Rob Bell
Reviewed by: Everett A. Henes
Love Wins: A Book about Heaven, Hell, and the Fate of Every Person Who Ever Lived, by Rob Bell. Published by HarperOne, 2011. Hardback, 224 pages, list price $22.99. Reviewed by OP pastor Everett A. Henes.
In Love Wins, Rob Bell openly challenges whether there is a literal hell where God's enemies are punished for their sins. On the flip side, who gets into heaven? What if the preacher gets a flat tire on the way to the meeting and someone—who was supposed to hear him and get saved—dies that night without saying the right prayer? Bell is not asking and answering questions as if God were sovereign. In his world, if there is a hell, anything can go wrong and cause someone whom God really wanted saved to be lost.
Bell redefines heaven and argues that too many Christians look for it somewhere else (p. 24). He makes the new creation (Rev. 21–22) this creation. "It's here [the Prophets] were talking about, this world, the one we know—but rescued, transformed, and renewed" (p. 35). We work with God to make such a world come about (p. 36). To defend this position biblically, Bell offers alternative definitions of Greek words. For example, when the rich man asks about "eternal life" (Matt. 19:16), Bell makes "eternal" to mean "of the [present] age." Bell fails to see that the "age to come" has only partly broken in through salvation and won't fully come until the end. For Bell, the partnering we have with God is more about dealing with child prostitution (p. 38), polluted water (p. 45), and the difficulties of being a single mother (p. 53).
Just like heaven, hell is here and now. He translates "forever" in the Hebrew and Greek to mean, again, an "age." For Bell, even if hell existed after this life (in the age to come), it would still not last forever.
Bell asks, "Will all people be saved, or will God not get what God wants?" (p. 98). Nowhere does he consider the possibility that God does not want all people to be saved. Such a notion is inconceivable in his view of God's love. For Bell, there will never be a time, even after death, when a person cannot turn to God and come to heaven (p. 115).
Further, all theories of the cross are embraced: penal substitution, ransom theory, winning a battle, restoring a relationship, redeeming something lost—all are equally valid. To argue for one over another is to "miss the brilliant, creative work" (p. 129). Also worrisome is Bell's view of death. Nowhere is there talk of death as a result of sin. It is just "the way the world works … an elemental reality" (p. 131).
The goal is to believe God's story about us rather than our own stories. "Hell is our refusal to trust God's retelling of our story" (p. 170). Bell turns to the story of the prodigal son to show that heaven and hell are states of being "at the same party" (p. 176). In the end, Jesus secures salvation for every person who ever lived, and God waits until they accept it.
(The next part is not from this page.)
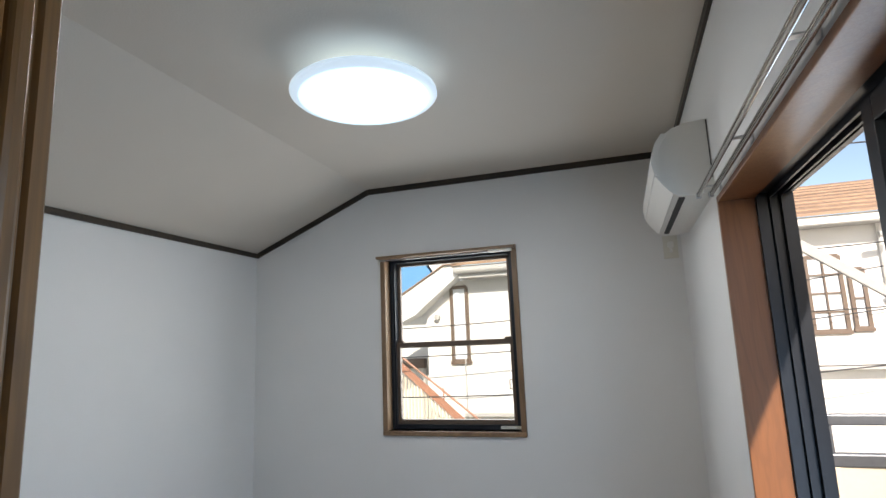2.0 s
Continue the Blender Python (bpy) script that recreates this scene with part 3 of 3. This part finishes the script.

Pantheism permeates this book, with an experience of the divine all around us, through us, under and above us (p. 60). Jesus is a force (p. 141); he transcends labels (p. 150); he is "as narrow as himself and as wide as the universe" (p. 155). Pastors and elders should be prepared to answer questions from those under their care, particularly those who are young in the faith. If "love wins," then the God of biblical Christianity loses.